トヨタはこうしたさまざまな悩みを抱えているが、それとは裏腹に株価は続伸した。6月15日、1万円の大台に乗せ、株主総会があった6月16日にも買い注文が続いて、一時、前日比225円(2.3%)高の1万330円の上場来高値を更新した。豊田社長は「大きな危機に一つひとつ対処してきた結果だ」と前を向いた。株価は1万330円を記録した後、1万円を割り込んだ。
21年3月決算と同時に9月末割当で1対5の株式分割と4100万株(発行済み株式の1.46%)、金額にして2500億円の自社株買いを発表したことが、株価に大きなインパクトとなった。トヨタの株式分割は1991年の1対1.1分割以来のこと。株価が5分の1になれば、個人投資家がトヨタ株を買いやすくなる。
トヨタが株価を強く意識するのには理由がある。トヨタの研究開発費は22年3月期で過去最高の1兆1600億円を予定している。そこで、「今回は英語で決算発表やることにした」(外資系証券会社のアナリスト)。「決算会見にジェームス・カフナー取締役を同席させ、英語でトヨタのカーボンニュートラル戦略を語らせた。質疑応答も口火を切ったのはブルームバーグの記者で、英語でやりとりさせた」(同)

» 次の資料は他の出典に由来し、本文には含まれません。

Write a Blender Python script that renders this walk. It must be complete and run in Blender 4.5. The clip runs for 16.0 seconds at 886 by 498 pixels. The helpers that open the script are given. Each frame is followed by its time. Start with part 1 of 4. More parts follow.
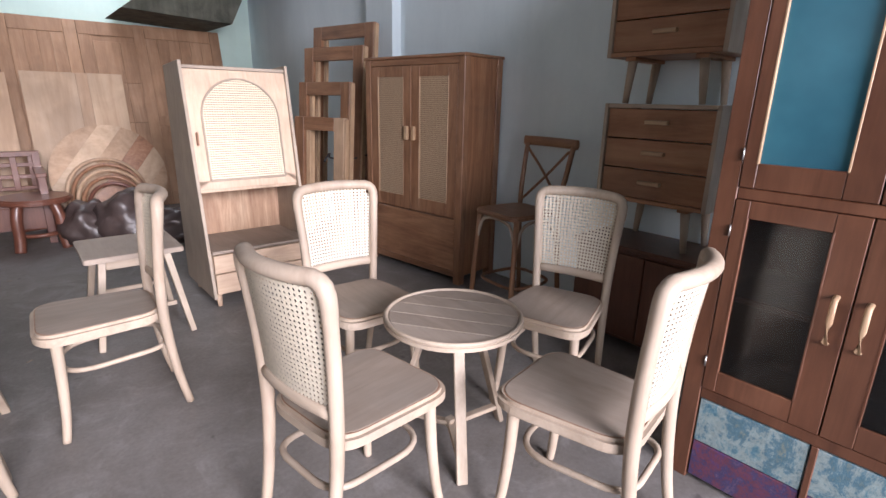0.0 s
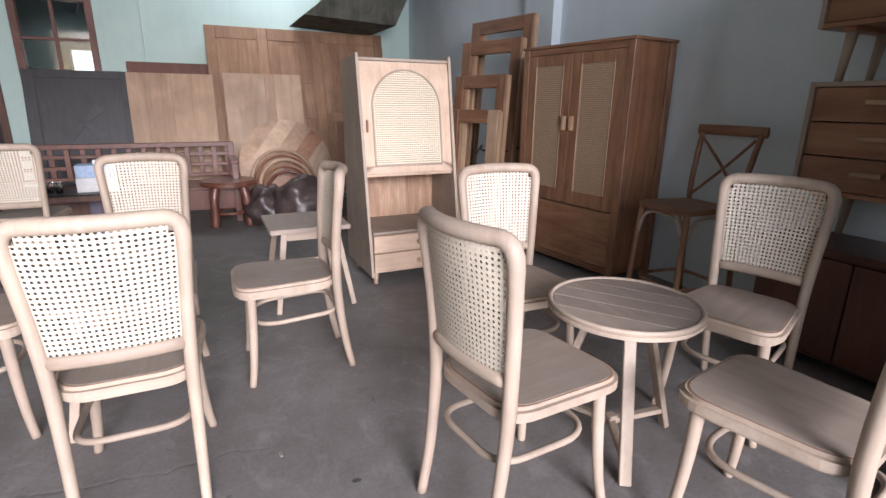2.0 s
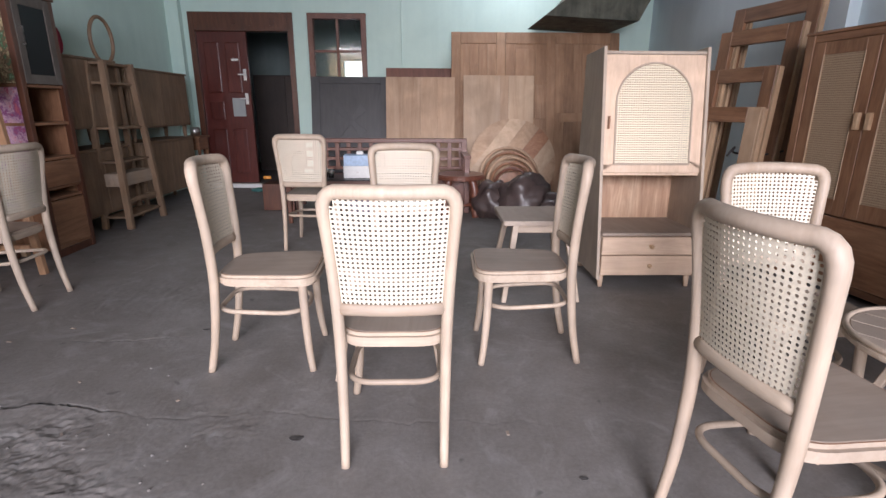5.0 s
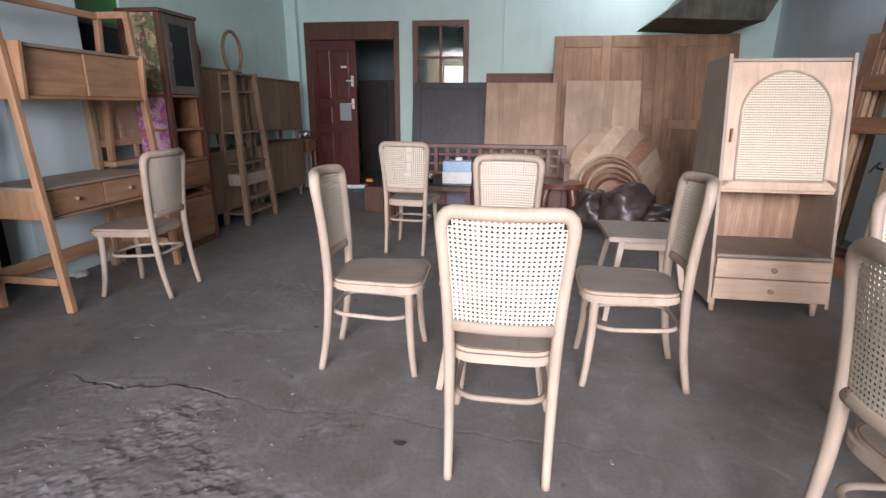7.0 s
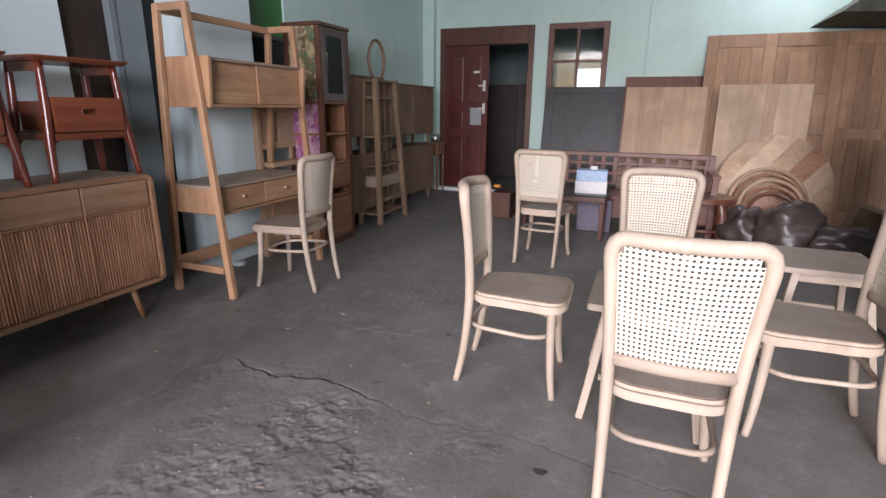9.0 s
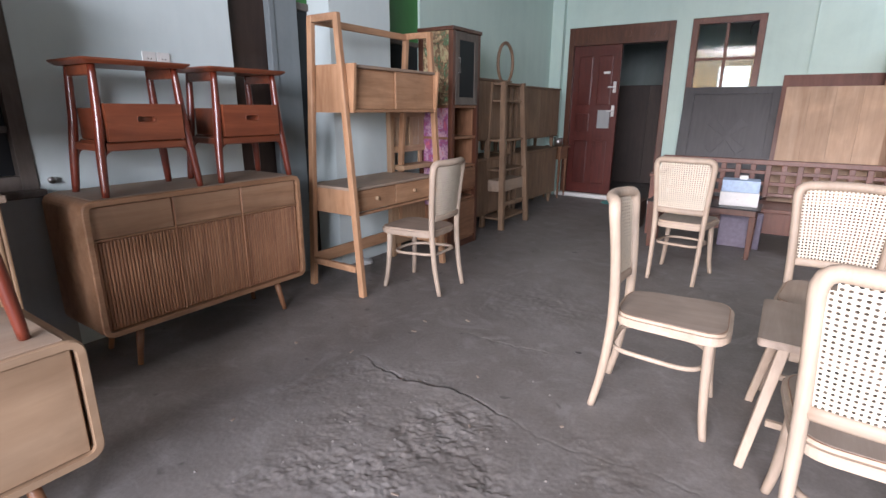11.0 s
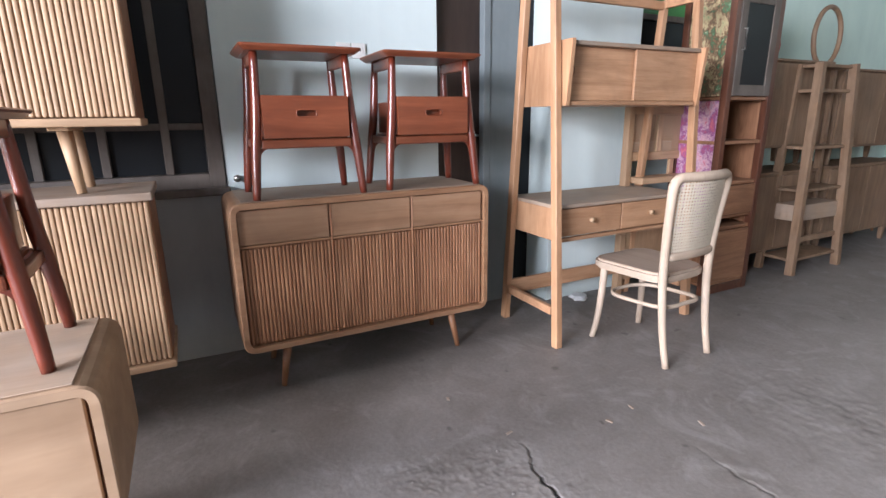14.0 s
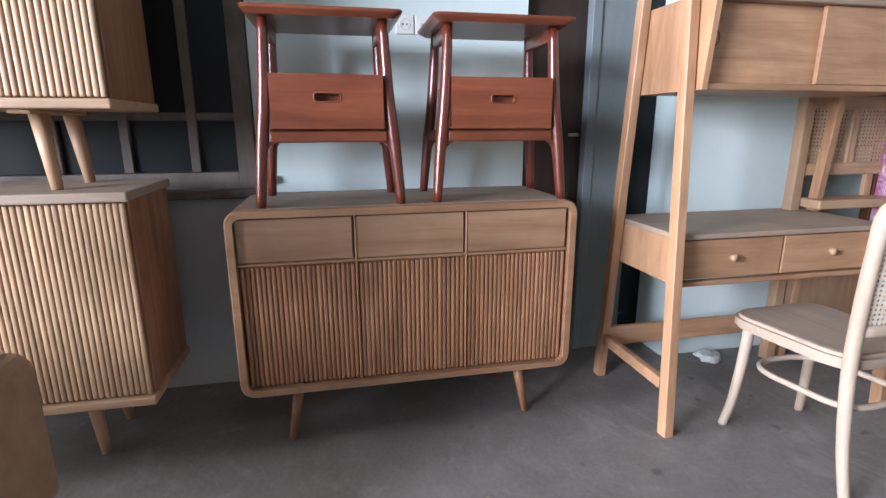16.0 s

「株価上昇はトヨタ側の完璧な仕掛けの成果」(大手証券会社)との見方が株式市場で広がっている。自社株買い、株式5分割といった株価刺激策を公表したのは「いわばダメ押し」。だが、この作戦の効果は、もう少し長い目で見ないとわからない。株価1万円台を維持するには、全方位戦略のもう一歩の先の明確なビジョンが必要になる。